>The current topic is scalar product and vector product. I can use scalar >product to find the angle between two vectors that are given in Cartesian >form. But that's not really an application, of itself. I also know that >scalar product is used to calculate the work done (magnitude of displacement >by the magnitude of the component of the force in the direction of the >displacement). Does anyone have any other examples/applications of scalar >product, suitable for a high school class? > >Ditto for vector product. The text isn't much help - it uses vector product >to find the area of a triangle and poses a question at the end of an exercise >set - find a real-world problem whose solution involves a vector product. > >Thanks in advance for any assistance. > >Rex >-- >
Of course, any reasonable classical mechanics book gives load of examples. Some of which might be suitable for a high school class and some not. But I had ( and still do amazingly enough) an nice little book by G. E. Hays published by Dover which I always liked.

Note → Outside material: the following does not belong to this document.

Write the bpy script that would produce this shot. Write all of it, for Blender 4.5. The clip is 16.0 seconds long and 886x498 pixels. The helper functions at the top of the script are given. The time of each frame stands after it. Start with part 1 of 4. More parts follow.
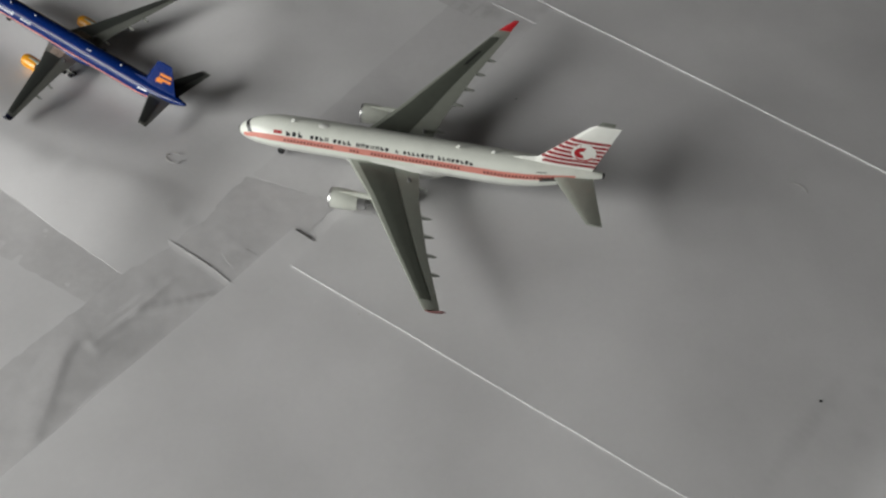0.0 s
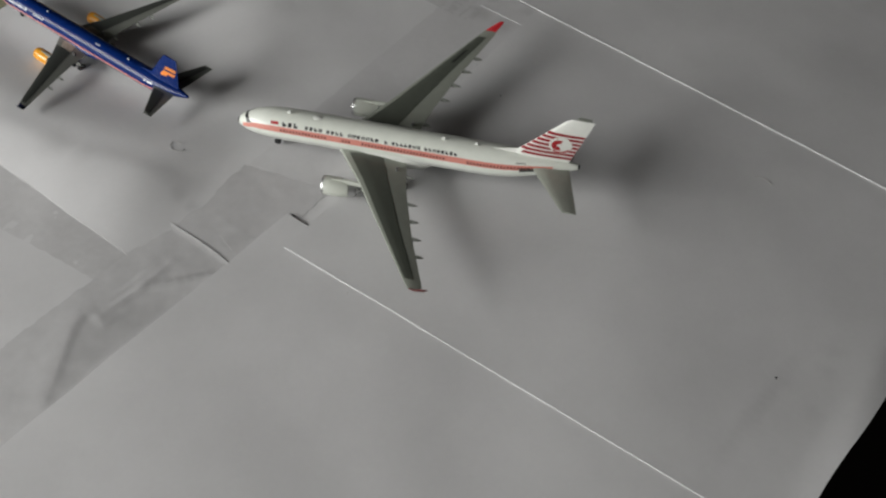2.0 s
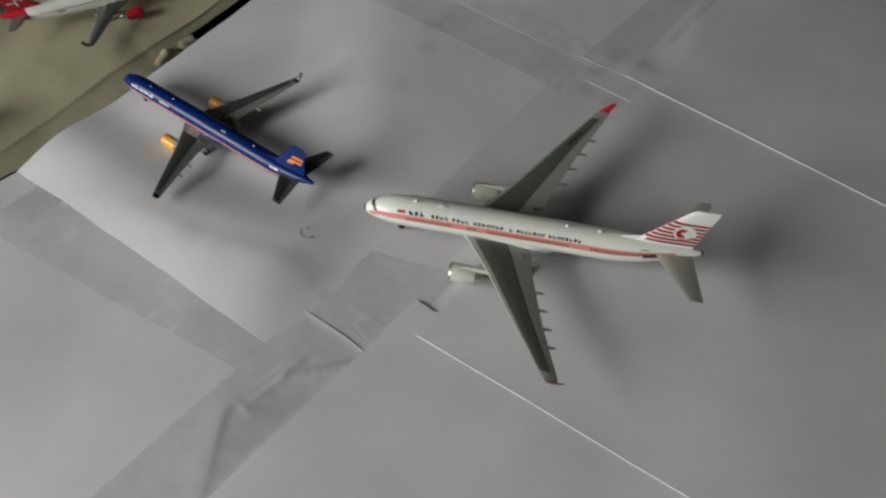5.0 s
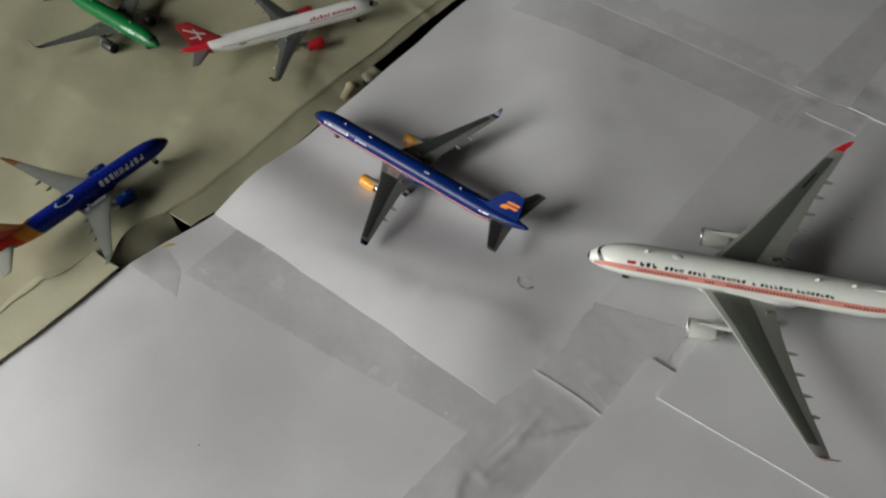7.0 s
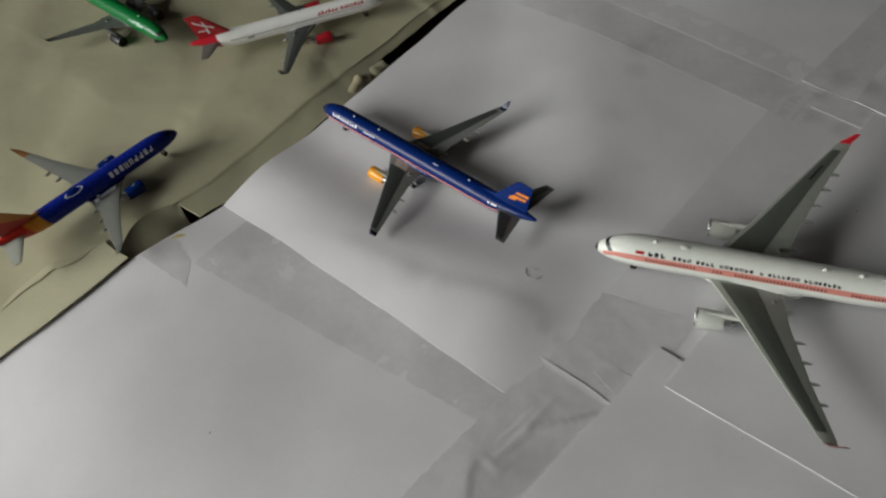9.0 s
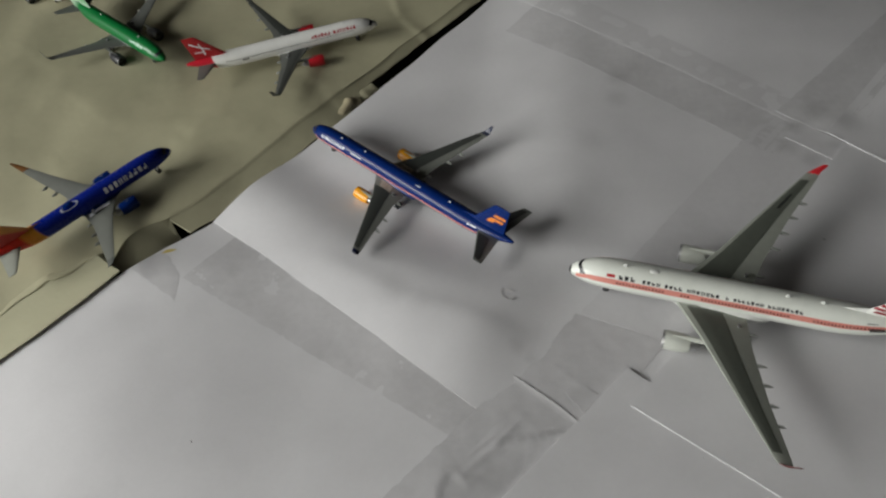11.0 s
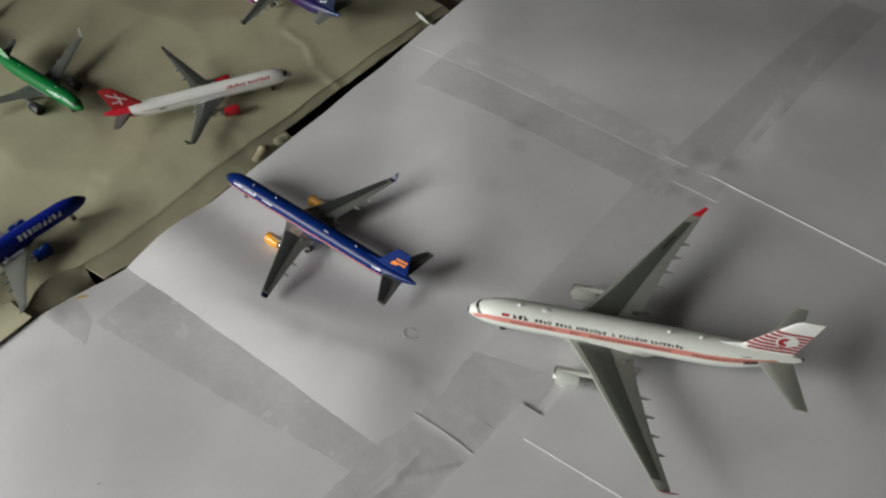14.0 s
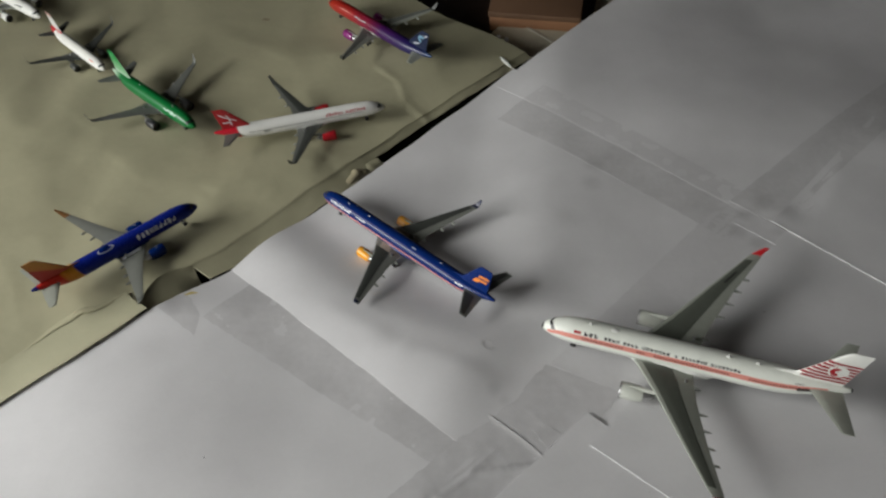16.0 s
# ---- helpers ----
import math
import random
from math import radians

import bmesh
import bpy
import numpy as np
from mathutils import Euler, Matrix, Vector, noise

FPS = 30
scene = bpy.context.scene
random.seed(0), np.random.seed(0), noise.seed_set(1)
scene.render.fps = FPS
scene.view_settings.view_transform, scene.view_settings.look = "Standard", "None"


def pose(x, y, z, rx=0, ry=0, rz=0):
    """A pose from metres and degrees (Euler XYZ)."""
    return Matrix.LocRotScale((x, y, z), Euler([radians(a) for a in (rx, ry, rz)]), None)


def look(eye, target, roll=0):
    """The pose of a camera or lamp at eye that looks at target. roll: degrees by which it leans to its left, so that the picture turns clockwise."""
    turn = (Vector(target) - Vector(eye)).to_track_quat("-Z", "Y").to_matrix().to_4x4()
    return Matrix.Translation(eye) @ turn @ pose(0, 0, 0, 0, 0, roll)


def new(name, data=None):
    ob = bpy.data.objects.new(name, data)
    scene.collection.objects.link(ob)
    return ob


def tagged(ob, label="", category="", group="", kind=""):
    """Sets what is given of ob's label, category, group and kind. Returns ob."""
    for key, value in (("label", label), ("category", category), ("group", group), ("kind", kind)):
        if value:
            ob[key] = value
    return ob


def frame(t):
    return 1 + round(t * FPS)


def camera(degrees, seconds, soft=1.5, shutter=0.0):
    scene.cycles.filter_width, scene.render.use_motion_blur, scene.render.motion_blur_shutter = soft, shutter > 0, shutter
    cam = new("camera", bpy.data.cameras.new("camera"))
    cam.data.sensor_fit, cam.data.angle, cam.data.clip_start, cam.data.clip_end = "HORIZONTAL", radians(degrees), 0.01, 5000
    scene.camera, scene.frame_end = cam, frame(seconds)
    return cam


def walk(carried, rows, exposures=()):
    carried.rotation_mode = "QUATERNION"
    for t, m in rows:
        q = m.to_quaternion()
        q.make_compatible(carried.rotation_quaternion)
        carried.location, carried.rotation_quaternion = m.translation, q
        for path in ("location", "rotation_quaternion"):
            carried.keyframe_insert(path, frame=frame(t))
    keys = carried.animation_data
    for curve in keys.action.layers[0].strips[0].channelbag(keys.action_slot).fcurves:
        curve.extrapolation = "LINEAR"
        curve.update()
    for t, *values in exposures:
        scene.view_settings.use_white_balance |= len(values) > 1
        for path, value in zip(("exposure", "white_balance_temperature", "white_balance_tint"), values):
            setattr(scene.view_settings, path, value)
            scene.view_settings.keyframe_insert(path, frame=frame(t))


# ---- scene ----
cam = camera(50.7, 16.0, soft=2.3, shutter=0.22)
PATH = [
    (0, (0.032, 0.038, 0.283), (0.017, 1.232, -1.321), 0.5),
    (0.5, (0.034, 0.03, 0.289), (0.025, 1.267, -1.282), 1.3),
    (1, (0.028, 0.02, 0.293), (0.013, 1.238, -1.294), 0.7),
    (1.5, (0.037, 0.02, 0.297), (0.018, 1.236, -1.29), 0.6),
    (2, (0.039, 0.018, 0.297), (0.021, 1.22, -1.301), 1.1),
    (2.5, (0.035, 0.016, 0.298), (0.004, 1.223, -1.296), 0.6),
    (3, (0.034, 0.018, 0.299), (0.005, 1.22, -1.299), 0.6),
    (3.2, (0.034, 0.02, 0.301), (0.009, 1.218, -1.301), 0.7),
    (5.3, (-0.015, 0.044, 0.327), (-0.148, 1.256, -1.258), -4.1),
    (5.5, (-0.033, 0.053, 0.322), (-0.187, 1.26, -1.265), -5.0),
    (6, (-0.076, 0.064, 0.322), (-0.277, 1.267, -1.262), -6.3),
    (6.5, (-0.074, 0.069, 0.325), (-0.302, 1.267, -1.26), -7.4),
    (7, (-0.066, 0.064, 0.328), (-0.308, 1.252, -1.263), -8.1),
    (7.5, (-0.067, 0.061, 0.326), (-0.315, 1.242, -1.269), -8.5),
    (8, (-0.071, 0.063, 0.326), (-0.312, 1.251, -1.265), -8.3),
    (8.5, (-0.072, 0.063, 0.327), (-0.31, 1.252, -1.264), -8.0),
    (9, (-0.07, 0.058, 0.327), (-0.309, 1.251, -1.26), -7.8),
    (11.3, (-0.052, 0.05, 0.339), (-0.31, 1.277, -1.219), -6.9),
    (11.5, (-0.049, 0.047, 0.336), (-0.304, 1.282, -1.216), -6.5),
    (12, (-0.047, 0.043, 0.338), (-0.291, 1.293, -1.204), -5.6),
    (12.5, (-0.048, 0.035, 0.342), (-0.279, 1.294, -1.194), -4.9),
    (13, (-0.043, 0.045, 0.347), (-0.229, 1.324, -1.179), -3.8),
    (13.5, (-0.03, 0.047, 0.351), (-0.177, 1.344, -1.164), -3.2),
    (14, (-0.034, 0.044, 0.354), (-0.18, 1.332, -1.169), -3.7),
    (14.5, (-0.026, 0.036, 0.355), (-0.217, 1.298, -1.185), -5.6),
    (15, (0.004, 0.045, 0.354), (-0.128, 1.326, -1.177), -3.6),
    (15.5, (-0.034, 0.019, 0.365), (-0.189, 1.335, -1.133), -2.3),
    (16, (-0.05, 0.003, 0.377), (-0.287, 1.359, -1.074), -2.6),
]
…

It is called Vector and Tensor Analysis and does a few theorems in plane geometry, solid, and differential and then has some applications to mechanics. Then it gets a bit deep. Just glancing there are two theorems in pl g: Diags of parallelogram bisect each other and the medians of a tri meet in a single point which trisects each of them. Of course, all done with vectors. However, glancing at the proofs no products.
But the solid discussion uses products for area of a triangle (as you noted), equations of lines and planes and tangent planes. If you have every done this with good old sines and cosines, you really appreciate the vector method.